Receiving does not mean doing nothing. It means allowing the dynamic to unfold without forcing it.

Managing Anxiety While Dating

Dating anxiety often shows up as overthinking, checking messages repeatedly, or needing reassurance. The key to managing anxiety is self-soothing instead of seeking external validation.

When you feel triggered, pause before reacting. Ask yourself what you actually need in that moment. Often, it is reassurance from yourself, not from him.

Ground yourself in the present rather than projecting into the future. Attraction cannot grow in a state of emotional pressure.

How to Know You Are Balanced, Not Over-Investing

You are staying balanced when you feel calm more than anxious. You enjoy dating rather than analyzing it. You feel secure in yourself regardless of the outcome. You can walk away from what does not feel right without resentment or regret.

Balance feels peaceful, not dramatic. Feminine energy thrives in emotional safety, not uncertainty.

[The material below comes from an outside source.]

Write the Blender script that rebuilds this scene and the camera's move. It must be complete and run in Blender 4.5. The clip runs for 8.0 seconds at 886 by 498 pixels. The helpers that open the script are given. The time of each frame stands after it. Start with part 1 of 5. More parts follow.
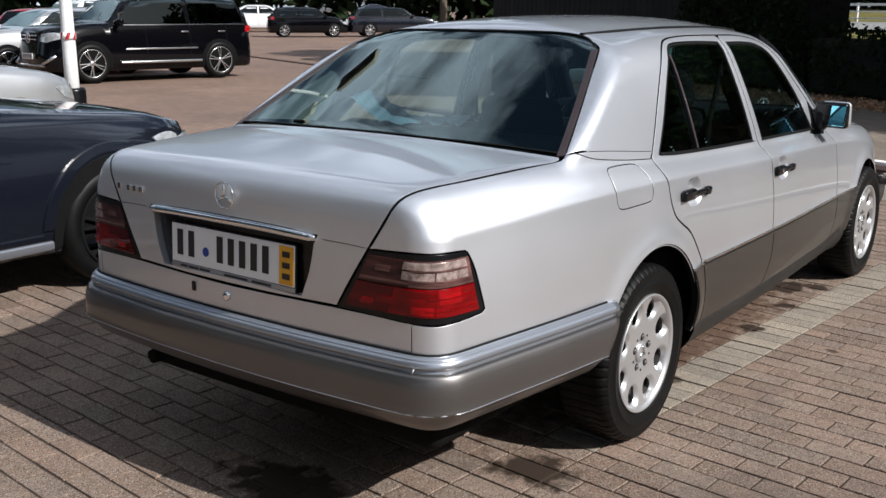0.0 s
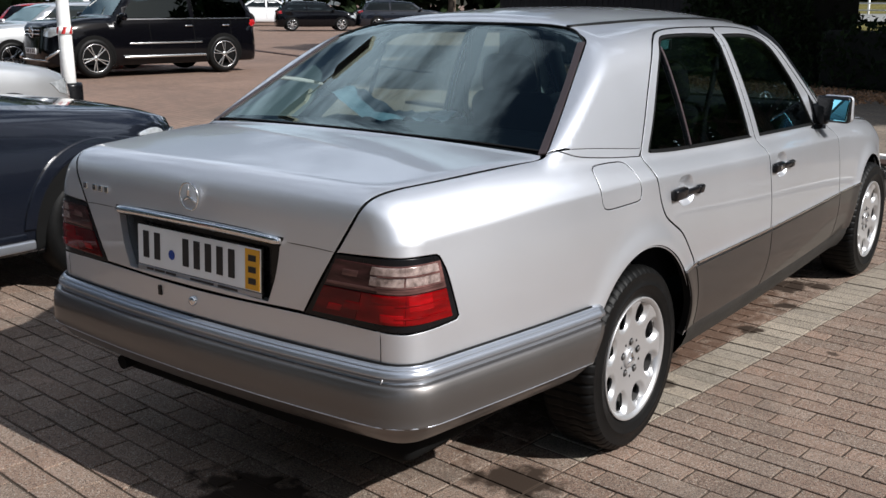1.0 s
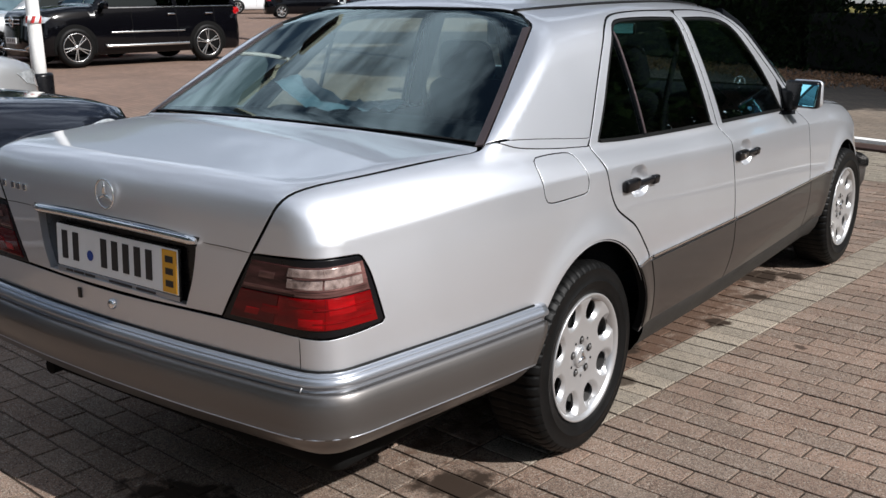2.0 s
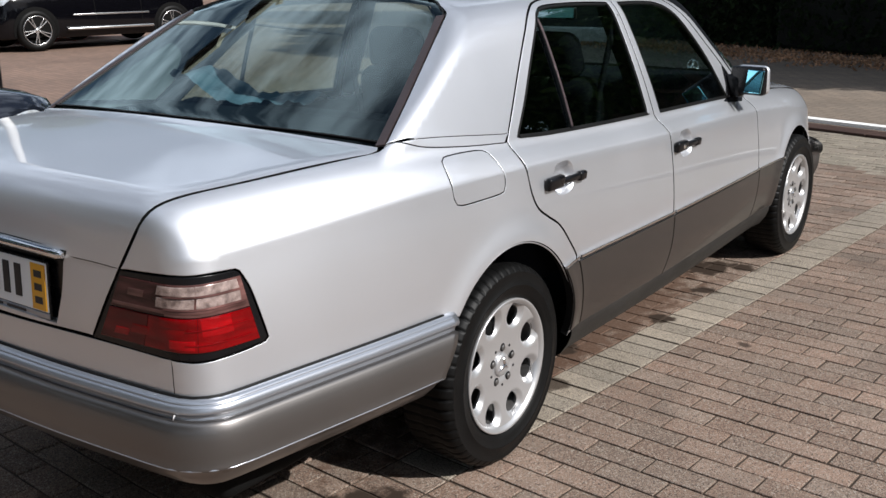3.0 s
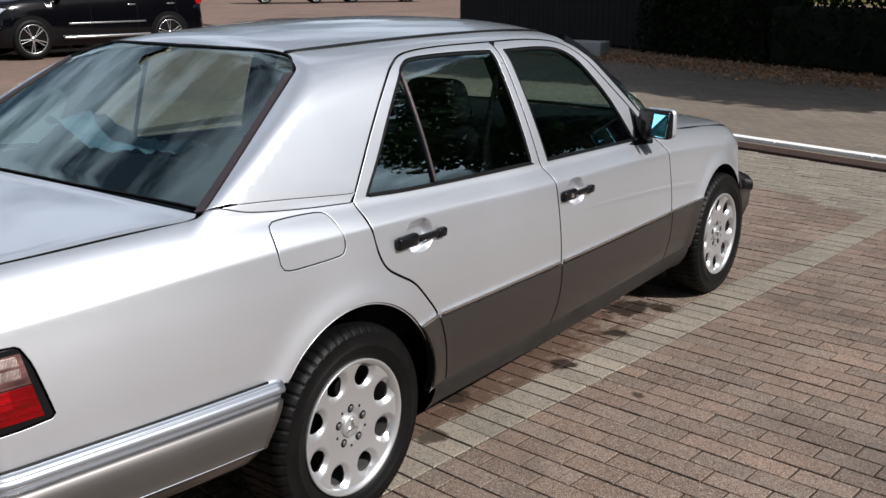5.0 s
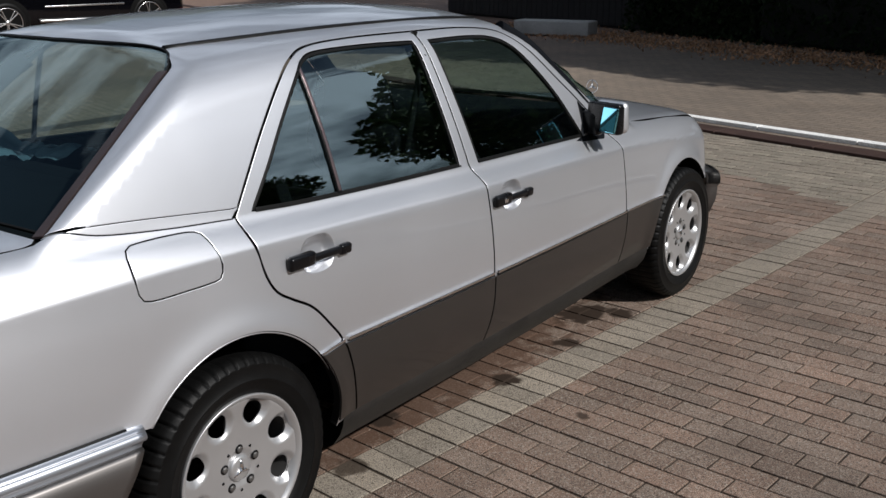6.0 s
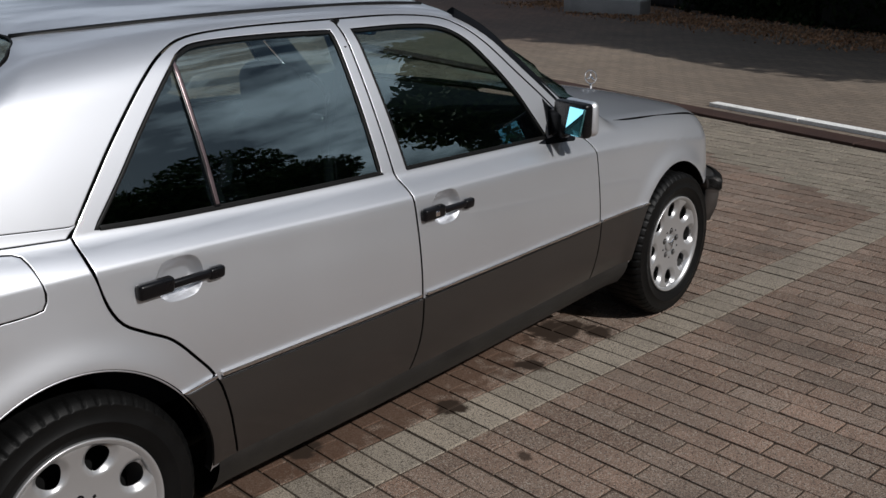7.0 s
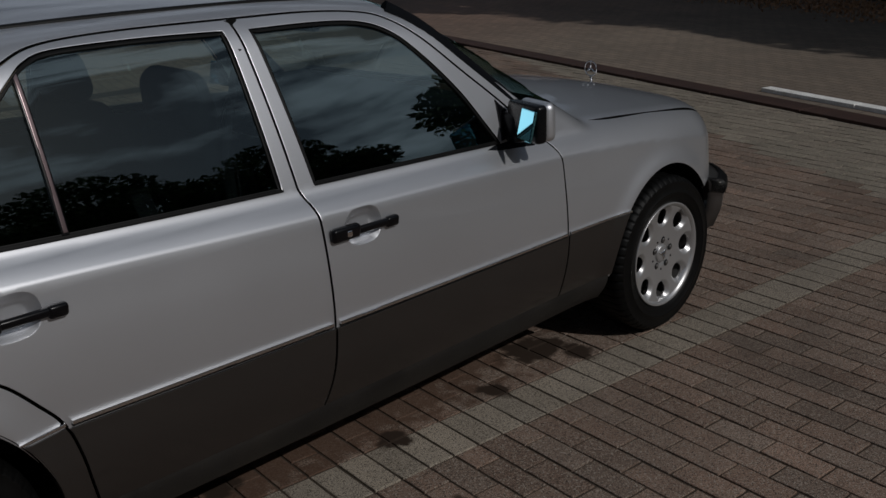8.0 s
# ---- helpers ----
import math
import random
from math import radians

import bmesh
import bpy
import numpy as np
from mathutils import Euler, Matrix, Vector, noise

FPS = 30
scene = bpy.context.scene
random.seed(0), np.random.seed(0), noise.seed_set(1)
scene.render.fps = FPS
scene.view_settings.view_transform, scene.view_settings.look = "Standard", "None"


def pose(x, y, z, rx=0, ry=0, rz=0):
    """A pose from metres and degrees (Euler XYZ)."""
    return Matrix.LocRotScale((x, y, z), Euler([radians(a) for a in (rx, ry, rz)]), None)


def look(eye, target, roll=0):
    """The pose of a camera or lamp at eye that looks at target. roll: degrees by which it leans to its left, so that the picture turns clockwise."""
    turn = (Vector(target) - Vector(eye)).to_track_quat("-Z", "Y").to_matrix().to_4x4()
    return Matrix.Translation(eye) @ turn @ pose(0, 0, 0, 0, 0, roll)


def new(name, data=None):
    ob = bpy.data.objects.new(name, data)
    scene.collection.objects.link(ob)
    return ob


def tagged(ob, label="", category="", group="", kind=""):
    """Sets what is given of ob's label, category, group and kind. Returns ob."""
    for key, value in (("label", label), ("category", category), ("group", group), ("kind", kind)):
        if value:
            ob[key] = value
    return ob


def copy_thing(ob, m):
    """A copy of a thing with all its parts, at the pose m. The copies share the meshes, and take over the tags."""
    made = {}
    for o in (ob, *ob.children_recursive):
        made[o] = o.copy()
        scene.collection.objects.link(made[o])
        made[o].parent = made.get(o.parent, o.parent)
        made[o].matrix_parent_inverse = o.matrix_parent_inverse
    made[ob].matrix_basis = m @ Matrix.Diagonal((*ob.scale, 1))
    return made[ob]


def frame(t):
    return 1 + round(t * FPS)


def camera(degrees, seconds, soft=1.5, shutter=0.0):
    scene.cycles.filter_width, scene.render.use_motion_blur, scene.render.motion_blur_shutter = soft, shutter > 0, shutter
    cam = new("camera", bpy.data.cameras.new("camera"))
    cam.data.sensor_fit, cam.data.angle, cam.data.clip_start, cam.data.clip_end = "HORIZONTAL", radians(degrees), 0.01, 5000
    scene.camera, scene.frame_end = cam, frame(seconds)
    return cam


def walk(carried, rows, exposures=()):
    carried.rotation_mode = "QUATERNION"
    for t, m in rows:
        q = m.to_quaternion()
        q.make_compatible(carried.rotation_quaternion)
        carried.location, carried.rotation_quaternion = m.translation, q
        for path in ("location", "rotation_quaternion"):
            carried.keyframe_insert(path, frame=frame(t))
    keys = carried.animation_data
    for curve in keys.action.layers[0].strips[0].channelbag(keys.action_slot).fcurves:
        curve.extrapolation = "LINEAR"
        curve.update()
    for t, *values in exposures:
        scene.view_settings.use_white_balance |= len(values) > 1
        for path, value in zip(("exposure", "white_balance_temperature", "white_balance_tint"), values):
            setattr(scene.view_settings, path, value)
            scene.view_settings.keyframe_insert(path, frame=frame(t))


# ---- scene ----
from mathutils import geometry

cam = camera(48.0, 8.0)
PATH = [
    (0, (2.227, -3.042, 1.467), (1.062, -1.484, 1.000), 0.3),
    (0.5, (2.223, -2.997, 1.462), (1.054, -1.445, 0.987), 0.0),
    (1, (2.225, -2.875, 1.461), (1.046, -1.332, 0.982), 0.1),
    (2.5, (2.304, -2.527, 1.453), (1.147, -0.984, 0.925), -0.6),
    (3, (2.324, -2.371, 1.475), (1.192, -0.815, 0.930), -0.7),
    (3.5, (2.362, -2.254, 1.493), (1.255, -0.668, 0.982), -2.1),
    (4, (2.470, -2.199, 1.520), (1.348, -0.617, 1.033), -0.2),
    (4.5, (2.630, -2.142, 1.575), (1.478, -0.586, 1.075), -0.0),
    (4.7, (2.661, -2.090, 1.601), (1.503, -0.545, 1.081), -0.1),
    (5.8, (2.689, -1.688, 1.633), (1.528, -0.158, 1.075), -0.5),
    (6, (2.679, -1.563, 1.629), (1.526, -0.034, 1.053), -0.7),
    (6.5, (2.710, -1.258, 1.620), (1.521, 0.237, 1.027), -0.4),
    (7, (2.758, -0.967, 1.638), (1.517, 0.473, 1.015), 0.0),
    (7.5, (2.795, -0.671, 1.628), (1.521, 0.729, 0.982), -0.4),
    (8, (2.875, -0.390, 1.639), (1.516, 0.923, 0.985), -1.7),
]
walk(cam, [(t, look(eye, target, roll)) for t, eye, target, roll in PATH],
     exposures=[(0.0, 0.3), (4.5, 0.22), (6.0, -0.34), (6.5, -0.46), (7.0, -0.66), (7.5, -1.27), (8.0, -1.9)])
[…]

Trust That the Right Connection Will Feel Different

When you stop over-investing, you may fear that nothing will happen. In reality, the right connection feels easier, not harder. It does not require constant effort to sustain. Mutual interest, clarity, and consistency will replace confusion and anxiety.

Staying feminine and open without over-investing is a skill that grows with awareness and practice. It allows you to experience dating as a process of discovery rather than self-sacrifice.

You do not need to become less caring to protect your heart. You only need to care for yourself first.